-- Exercise --
Give every line of the data again, unchanged, but with no pictures.

-- Given information --
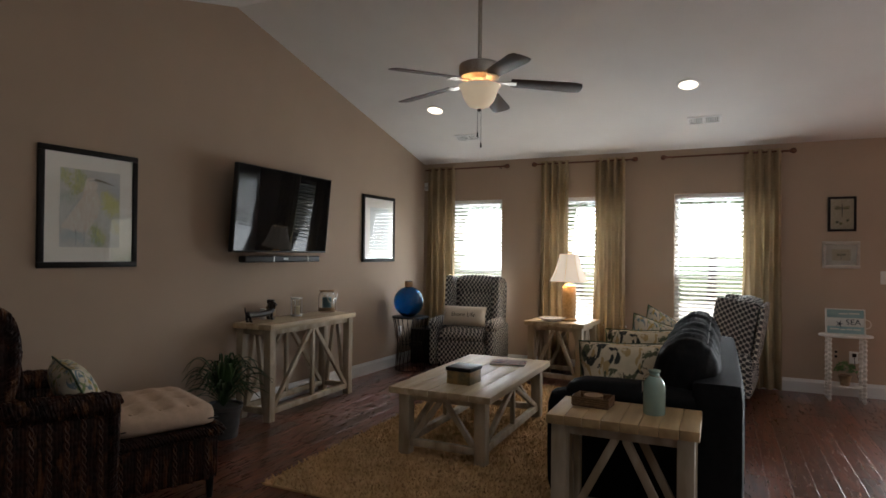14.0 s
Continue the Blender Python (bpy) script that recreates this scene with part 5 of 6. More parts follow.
# --- blue bottle on a wire table, black box ---
wt = thing("wire_table", pose(0.24, -0.80, 0), "round black wire side table with a slatted base", "side table")
bm = bmesh.new()
lathe(bm, [(0, 0.588), (0.205, 0.588), (0.212, 0.592), (0.212, 0.602), (0.205, 0.606), (0, 0.606)], 36)
part("tabletop", bm, M_DARKFRAME, wt)
for k in range(20):
    a = 2 * math.pi * k / 20
    bm = bmesh.new()
    tube(bm, [(0.20 * math.cos(a), 0.20 * math.sin(a), 0.59), (0.14 * math.cos(a + 0.2), 0.14 * math.sin(a + 0.2), 0.30), (0.17 * math.cos(a + 0.35), 0.17 * math.sin(a + 0.35), 0.006)], 0.0035, 5)
    part("wire", bm, M_IRON, wt)
for r, z in ((0.138, 0.30), (0.17, 0.006)):
    bm = bmesh.new()
    tube(bm, [(r * math.cos(a), r * math.sin(a), z) for a in np.linspace(0, 2 * math.pi, 33)[:-1]], 0.004, 5, True)
    part("ring", bm, M_IRON, wt)
bb = thing("glass_bottle", pose(0.215, -0.80, 0.606), "round blue glass bottle with a wooden collar on the wire table", "bottle")
bm = bmesh.new()
R = 0.172
outer = [(0, 0.0), (0.07, 0.0)] + [(R * math.sin(a), 0.165 - R * math.cos(a)) for a in np.linspace(0.55, 2.9, 16)] + [(0.038, 0.34), (0.04, 0.40)]
inner = [(r - 0.005, z if z > 0.01 else 0.012) for r, z in outer[1:]][::-1]
lathe(bm, outer + inner + [(0, 0.012)], 40)
part("bottle_glass", bm, M_BLUE, bb)
bm = bmesh.new()
lathe(bm, [(0.041, 0.335), (0.046, 0.335), (0.046, 0.395), (0.041, 0.395)], 24)
part("collar", bm, M_CORK, bb, "pale wooden collar")
bx = thing("subwoofer", pose(0.24, -0.30, 0), "black box subwoofer on the floor beside the recliner", "speaker")
part("cabinet", boxes(((-0.16, -0.19, 0.02), (0.13, 0.19, 0.42)), bevel=0.008), M_BLACK, bx)
for x in (-0.12, 0.09):
    for y in (-0.15, 0.15):
        part("foot", boxes(((x - 0.015, y - 0.015, 0), (x + 0.015, y + 0.015, 0.02))), M_BLACK, bx)

# --- table lamp ---
lamp = thing("table_lamp", pose(1.995, -0.56, 0.63), "lit table lamp with a carved amber base and cream bell shade", "lamp")
bm = bmesh.new()
lathe(bm, [(0, 0), (0.085, 0), (0.088, 0.012), (0.075, 0.022), (0.068, 0.035), (0.072, 0.06), (0.076, 0.20), (0.074, 0.34), (0.066, 0.365), (0.04, 0.375), (0.02, 0.39), (0.012, 0.40), (0.012, 0.50), (0, 0.50)], 28)
part("lamp_base", bm, M_LAMPBASE, lamp)
bm = bmesh.new()
sh = [(0.198, 0.415), (0.170, 0.47), (0.140, 0.54), (0.115, 0.62), (0.096, 0.70)]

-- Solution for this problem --
14.0 s
Continue the Blender Python (bpy) script that recreates this scene with part 5 of 6. More parts follow.
# --- blue bottle on a wire table, black box ---
wt = thing("wire_table", pose(0.24, -0.80, 0), "round black wire side table with a slatted base", "side table")
bm = bmesh.new()
lathe(bm, [(0, 0.588), (0.205, 0.588), (0.212, 0.592), (0.212, 0.602), (0.205, 0.606), (0, 0.606)], 36)
part("tabletop", bm, M_DARKFRAME, wt)
for k in range(20):
    a = 2 * math.pi * k / 20
    bm = bmesh.new()
    tube(bm, [(0.20 * math.cos(a), 0.20 * math.sin(a), 0.59), (0.14 * math.cos(a + 0.2), 0.14 * math.sin(a + 0.2), 0.30), (0.17 * math.cos(a + 0.35), 0.17 * math.sin(a + 0.35), 0.006)], 0.0035, 5)
    part("wire", bm, M_IRON, wt)
for r, z in ((0.138, 0.30), (0.17, 0.006)):
    bm = bmesh.new()
    tube(bm, [(r * math.cos(a), r * math.sin(a), z) for a in np.linspace(0, 2 * math.pi, 33)[:-1]], 0.004, 5, True)
    part("ring", bm, M_IRON, wt)
bb = thing("glass_bottle", pose(0.215, -0.80, 0.606), "round blue glass bottle with a wooden collar on the wire table", "bottle")
bm = bmesh.new()
R = 0.172
outer = [(0, 0.0), (0.07, 0.0)] + [(R * math.sin(a), 0.165 - R * math.cos(a)) for a in np.linspace(0.55, 2.9, 16)] + [(0.038, 0.34), (0.04, 0.40)]
inner = [(r - 0.005, z if z > 0.01 else 0.012) for r, z in outer[1:]][::-1]
lathe(bm, outer + inner + [(0, 0.012)], 40)
part("bottle_glass", bm, M_BLUE, bb)
bm = bmesh.new()
lathe(bm, [(0.041, 0.335), (0.046, 0.335), (0.046, 0.395), (0.041, 0.395)], 24)
part("collar", bm, M_CORK, bb, "pale wooden collar")
bx = thing("subwoofer", pose(0.24, -0.30, 0), "black box subwoofer on the floor beside the recliner", "speaker")
part("cabinet", boxes(((-0.16, -0.19, 0.02), (0.13, 0.19, 0.42)), bevel=0.008), M_BLACK, bx)
for x in (-0.12, 0.09):
    for y in (-0.15, 0.15):
        part("foot", boxes(((x - 0.015, y - 0.015, 0), (x + 0.015, y + 0.015, 0.02))), M_BLACK, bx)

# --- table lamp ---
lamp = thing("table_lamp", pose(1.995, -0.56, 0.63), "lit table lamp with a carved amber base and cream bell shade", "lamp")
bm = bmesh.new()
lathe(bm, [(0, 0), (0.085, 0), (0.088, 0.012), (0.075, 0.022), (0.068, 0.035), (0.072, 0.06), (0.076, 0.20), (0.074, 0.34), (0.066, 0.365), (0.04, 0.375), (0.02, 0.39), (0.012, 0.40), (0.012, 0.50), (0, 0.50)], 28)
part("lamp_base", bm, M_LAMPBASE, lamp)
bm = bmesh.new()
sh = [(0.198, 0.415), (0.170, 0.47), (0.140, 0.54), (0.115, 0.62), (0.096, 0.70)]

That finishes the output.